Community as a design partner
Crypto gaming matured in public chatrooms, forums, and social feeds. The best platforms treat that community like a co-designer. Feature requests turn into quick A/B tests; confusing flows get rewritten after a single bad weekend; rewards shift when players show what they value. Leaderboards, emotes, and lobby chat may look ornamental, but they do heavy lifting: they turn solitary chance into shared story.
A small, focused list for product teams:
- Build verification into the bet flow (prove, don’t just claim).
- Keep a fast loop: intent → bet → outcome → proof, with no dead ends.
- Reward contribution (teaching, verifying, helping) alongside raw volume.
Lessons for the wider gaming world
Crypto gaming reveals a future that likely extends beyond coins. Three principles stand out:
Transparency as a feature. When players can audit outcomes, trust moves from brand slogans to verifiable math. Even off-chain studios can borrow this – publish RNG details, offer logs, invite third-party audits, and make checks accessible in the UI.

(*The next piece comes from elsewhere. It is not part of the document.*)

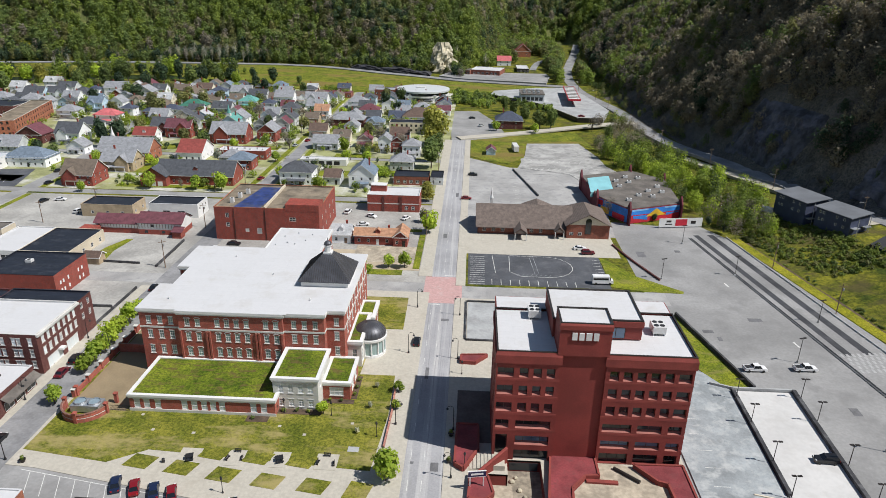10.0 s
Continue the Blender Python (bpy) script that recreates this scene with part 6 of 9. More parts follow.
def roof_shape(g, kind, w, d, z, rise, over=0.45, thick=0.18):
    """A pitched roof with thickness over a w x d plan."""
    W, D = w / 2 + over, d / 2 + over
    for dz in (0.0, -thick):
        if kind == "gable_x":
            g.face((-W, -D, z + dz), (W, -D, z + dz), (W, 0, z + rise + dz), (-W, 0, z + rise + dz))
            g.face((W, D, z + dz), (-W, D, z + dz), (-W, 0, z + rise + dz), (W, 0, z + rise + dz))
        elif kind == "gable_y":
            g.face((-W, D, z + dz), (-W, -D, z + dz), (0, -D, z + rise + dz), (0, D, z + rise + dz))
            g.face((W, -D, z + dz), (W, D, z + dz), (0, D, z + rise + dz), (0, -D, z + rise + dz))
        else:
            if w >= d:
                a, b = (-(W - D), 0), (W - D, 0)
            else:
                a, b = (0, -(D - W)), (0, D - W)
            P = [(-W, -D), (W, -D), (W, D), (-W, D)]
            za = z + rise + dz
            if w >= d:
                g.face((*P[0], z + dz), (*P[1], z + dz), (*b, za), (*a, za)).face((*P[2], z + dz), (*P[3], z + dz), (*a, za), (*b, za)).face((*P[3], z + dz), (*P[0], z + dz), (*a, za)).face((*P[1], z + dz), (*P[2], z + dz), (*b, za))
            else:
                g.face((*P[3], z + dz), (*P[0], z + dz), (*a, za), (*b, za)).face((*P[1], z + dz), (*P[2], z + dz), (*b, za), (*a, za)).face((*P[0], z + dz), (*P[1], z + dz), (*a, za)).face((*P[2], z + dz), (*P[3], z + dz), (*b, za))
    for x0, y0, x1, y1 in ((-W, -D, W, -D), (W, -D, W, D), (W, D, -W, D), (-W, D, -W, -D)):
        if kind == "hip" or (kind == "gable_x" and y0 == y1) or (kind == "gable_y" and x0 == x1):
            g.face((x0, y0, z - thick), (x1, y1, z - thick), (x1, y1, z), (x0, y0, z))
    return g


house_no = [0]
HOUSE_WINDOW = Geo().lattice(1.0, 1.4, 1, 2, 0.09, 0.07, 0.08, 0.16).box(-0.46, 0.46, 0.125, 0.14, 0.04, 1.36).mesh("window", white_paint)
HOUSE_WINDOW.materials.append(glass_dark)
for f in list(HOUSE_WINDOW.polygons)[-6:]:
    f.material_index = 1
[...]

Speed as engagement. The tighter the loop between action and result, the more alive a game feels. This isn’t about hyperactivity; it’s about respect for attention. If something must be slow (compliance steps, on-chain finality), show a meaningful progress state and keep the player informed.
Community as retention. People return to places where they’re seen. Events, team challenges, and social tools build rituals that outlast promotions. The games must sing, but the room – the culture, norms, and tiny celebrations – keeps the chorus going.
Bottom line: In traditional gaming, a well-themed slot or polished roulette table can carry the day. In a crypto-native lobby, game design takes on extra jobs – explaining fairness, moving at network speed, speaking the language of wallets and tokens, and giving a crowd a reason to stay. Do those jobs well, and you don’t just launch another title; you build a place people want to play tomorrow, and the day after that.